Movie aficionados might have seen what’s coming. The word citizen in the title points to Citizen Kane, a 1941 movie widely considered the greatest film ever made. Not to reveal spoilers, let’s just say that Citizen Kane is about a life journey of a person who acquired extreme wealth.

Parallels between Bill Gates and Charles Foster Kane exist. For one, journalists have used the name Xanadu to call Gates’s Washington-state mansion. Xanadu refers to a similarly extravagant estate of Charles Foster Kane in Citizen Kane.

— One hundred thousand trees, twenty thousand tons of marble. Paintings, pictures, statues, the very stones of many another palace — a collection of everything so big it can never be cataloged or appraised; enough for ten museums; the loot of the world. Since the Pyramids, Xanadu is the costliest monument a man has built to himself.

The above is a description of Kane’s mansion. Its splendor, though, is no match to the $127+ million Xanadu of Gates.

With this similarity based on observables, I’m curious about a few things. First, has Bill Gates seen Citizen Kane? Second, what does Gates think of others referring to his home as Xanadu?

Why am I curious? Well, because I think it’s mean to call someone’s home Xanadu if you watched Citizen Kane till the end and bothered to understand it. We don’t see journalists call some tycoon’s luxurious yacht Titanic. It’s bad taste. We all know what happened to Titanic. The tragedy of Titanic is the central part of its story (and name), whereas its opulence is just the backdrop.
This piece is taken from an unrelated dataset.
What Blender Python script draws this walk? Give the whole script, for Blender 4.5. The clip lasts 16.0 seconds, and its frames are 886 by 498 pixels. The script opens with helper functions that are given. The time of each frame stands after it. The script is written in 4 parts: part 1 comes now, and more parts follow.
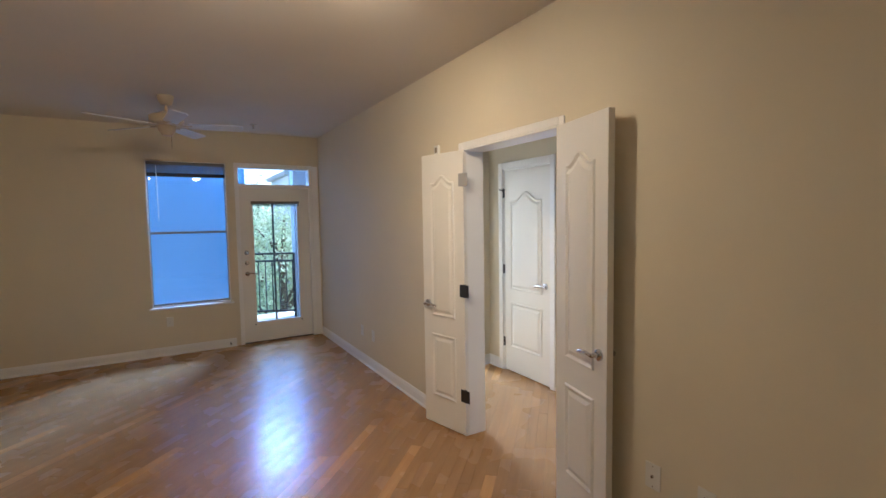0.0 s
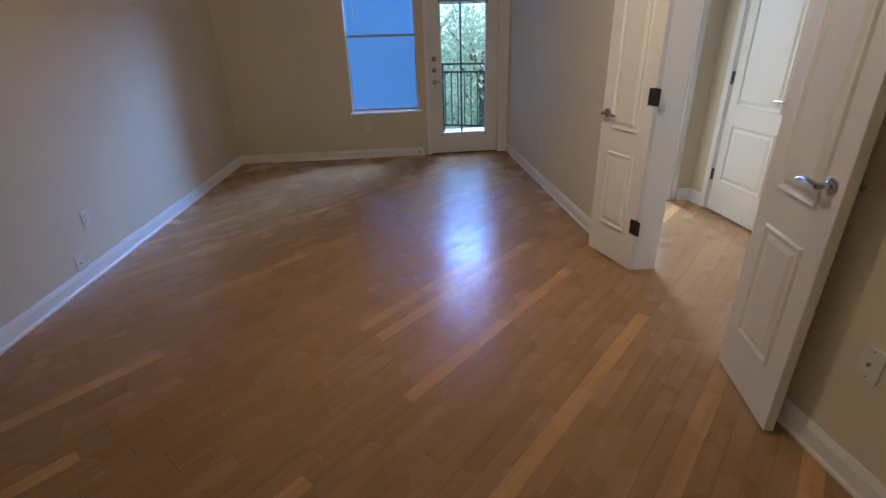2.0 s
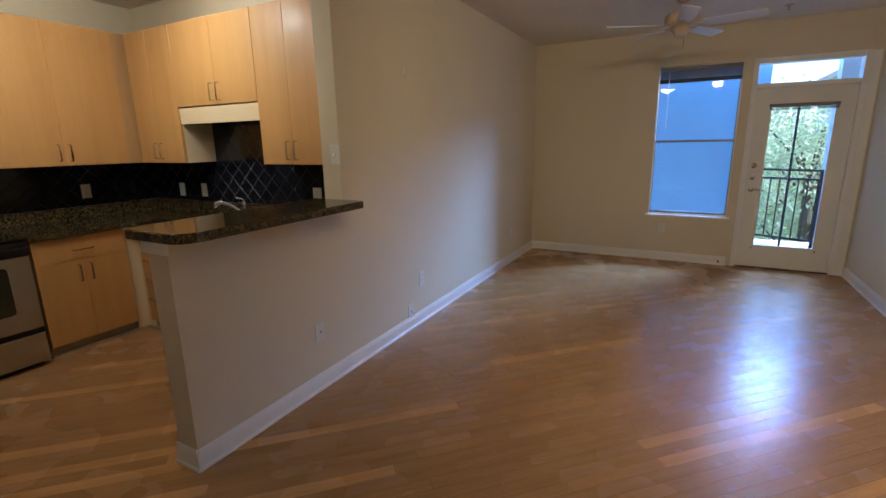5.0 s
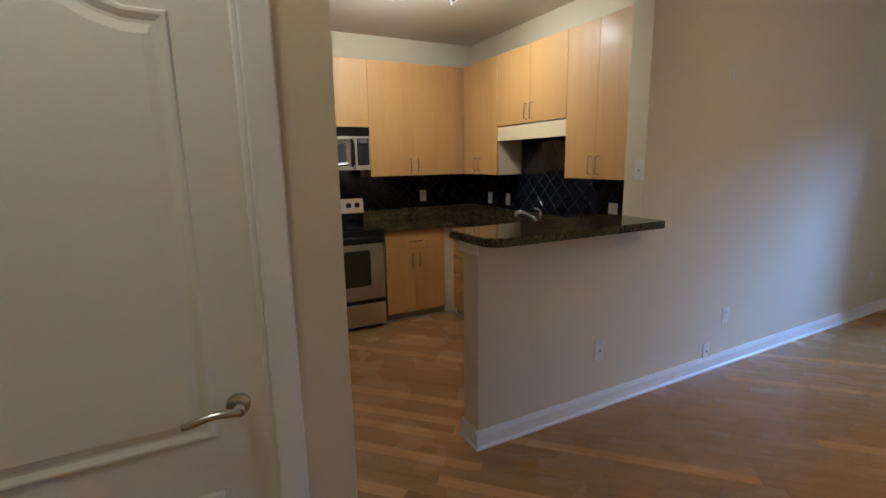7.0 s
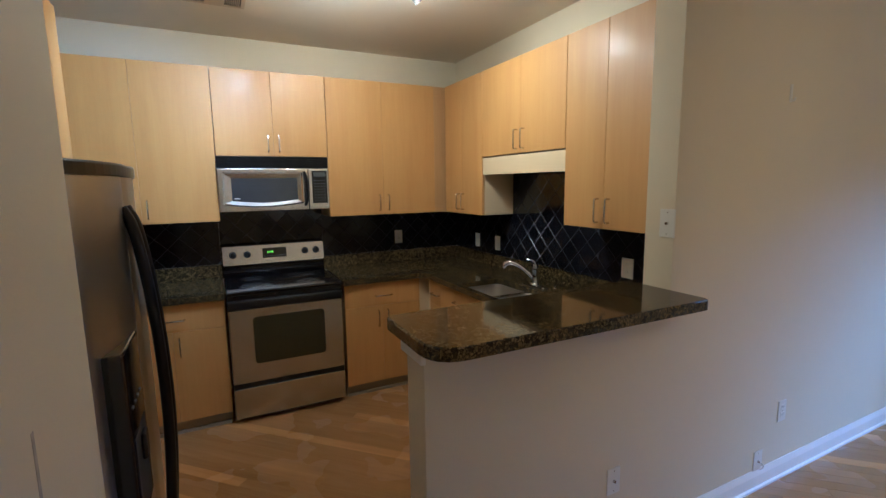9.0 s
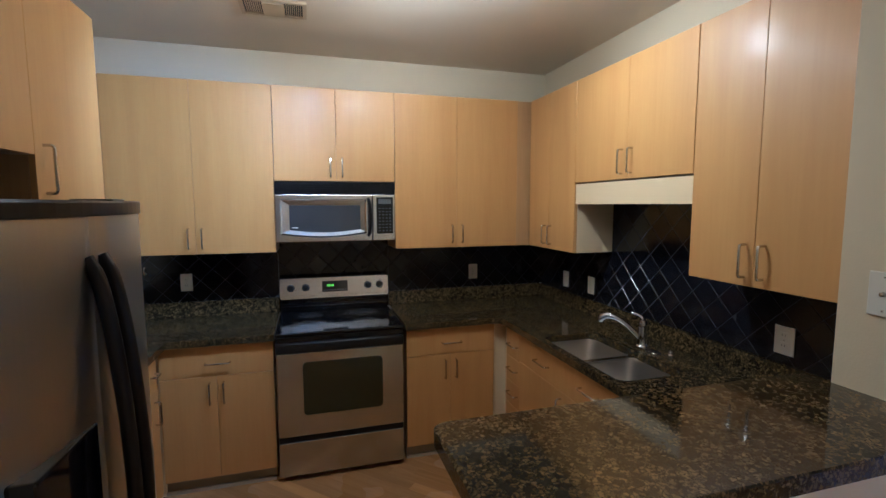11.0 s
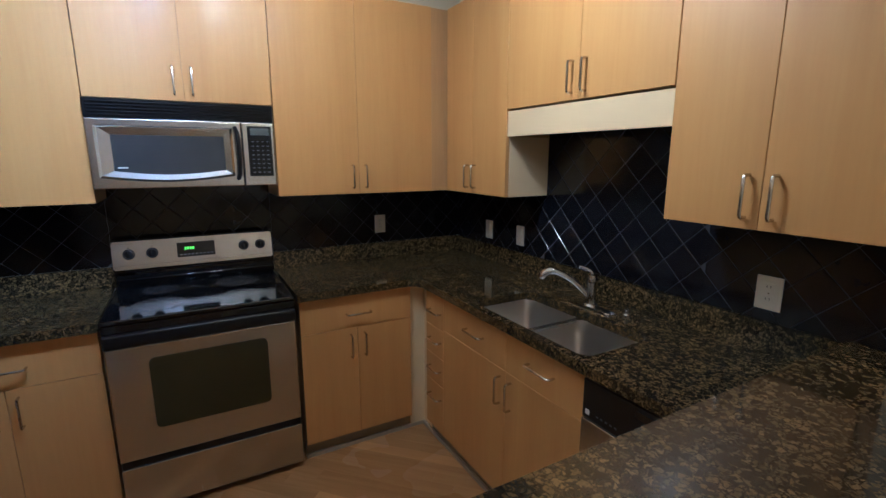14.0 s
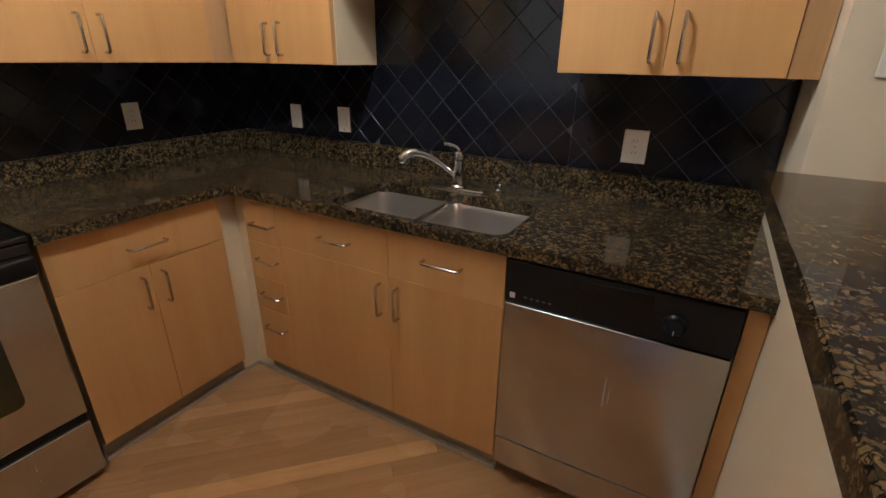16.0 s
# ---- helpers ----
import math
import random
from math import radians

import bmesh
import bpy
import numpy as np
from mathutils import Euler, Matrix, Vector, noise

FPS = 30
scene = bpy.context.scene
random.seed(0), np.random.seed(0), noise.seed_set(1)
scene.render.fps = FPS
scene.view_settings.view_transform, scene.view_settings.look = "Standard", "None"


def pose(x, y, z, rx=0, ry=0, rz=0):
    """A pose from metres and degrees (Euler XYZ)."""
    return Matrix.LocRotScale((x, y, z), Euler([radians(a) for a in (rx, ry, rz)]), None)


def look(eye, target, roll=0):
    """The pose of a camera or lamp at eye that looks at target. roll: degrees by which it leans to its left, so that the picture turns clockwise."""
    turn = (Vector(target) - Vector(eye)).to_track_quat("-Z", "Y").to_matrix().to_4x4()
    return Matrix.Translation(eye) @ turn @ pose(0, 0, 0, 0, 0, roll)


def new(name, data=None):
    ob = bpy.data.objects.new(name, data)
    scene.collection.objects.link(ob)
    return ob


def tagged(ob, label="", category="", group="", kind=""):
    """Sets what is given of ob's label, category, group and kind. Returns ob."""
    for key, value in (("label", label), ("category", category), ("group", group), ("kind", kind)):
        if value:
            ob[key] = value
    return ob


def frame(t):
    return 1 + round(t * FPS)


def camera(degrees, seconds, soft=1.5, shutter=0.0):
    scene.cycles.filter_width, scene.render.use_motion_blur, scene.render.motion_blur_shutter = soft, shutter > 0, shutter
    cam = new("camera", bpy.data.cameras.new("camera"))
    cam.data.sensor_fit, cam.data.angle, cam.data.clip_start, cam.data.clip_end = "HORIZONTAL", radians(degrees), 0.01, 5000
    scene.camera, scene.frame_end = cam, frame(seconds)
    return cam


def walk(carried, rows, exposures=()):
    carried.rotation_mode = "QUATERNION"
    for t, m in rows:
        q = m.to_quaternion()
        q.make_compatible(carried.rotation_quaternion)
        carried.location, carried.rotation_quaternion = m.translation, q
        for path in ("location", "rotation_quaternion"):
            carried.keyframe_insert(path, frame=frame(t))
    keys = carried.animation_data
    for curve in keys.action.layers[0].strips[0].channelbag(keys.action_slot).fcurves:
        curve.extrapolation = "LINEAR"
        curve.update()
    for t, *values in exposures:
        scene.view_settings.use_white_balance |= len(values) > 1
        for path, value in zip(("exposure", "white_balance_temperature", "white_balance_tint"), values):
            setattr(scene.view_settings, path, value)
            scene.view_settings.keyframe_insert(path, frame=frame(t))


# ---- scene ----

Unlike Titanic, with its highly observable sinking of thousands, Citizen Kane shows the less observable sinking of one. The tragedy of Xanadu is the central part of its story (and name), whereas its opulence is just the backdrop.

I’m also curious if Gates has a rosebud; and if he does, what is it? (If you don't follow this last sentence, you need to watch Citizen Kane till the end and bother to understand it.)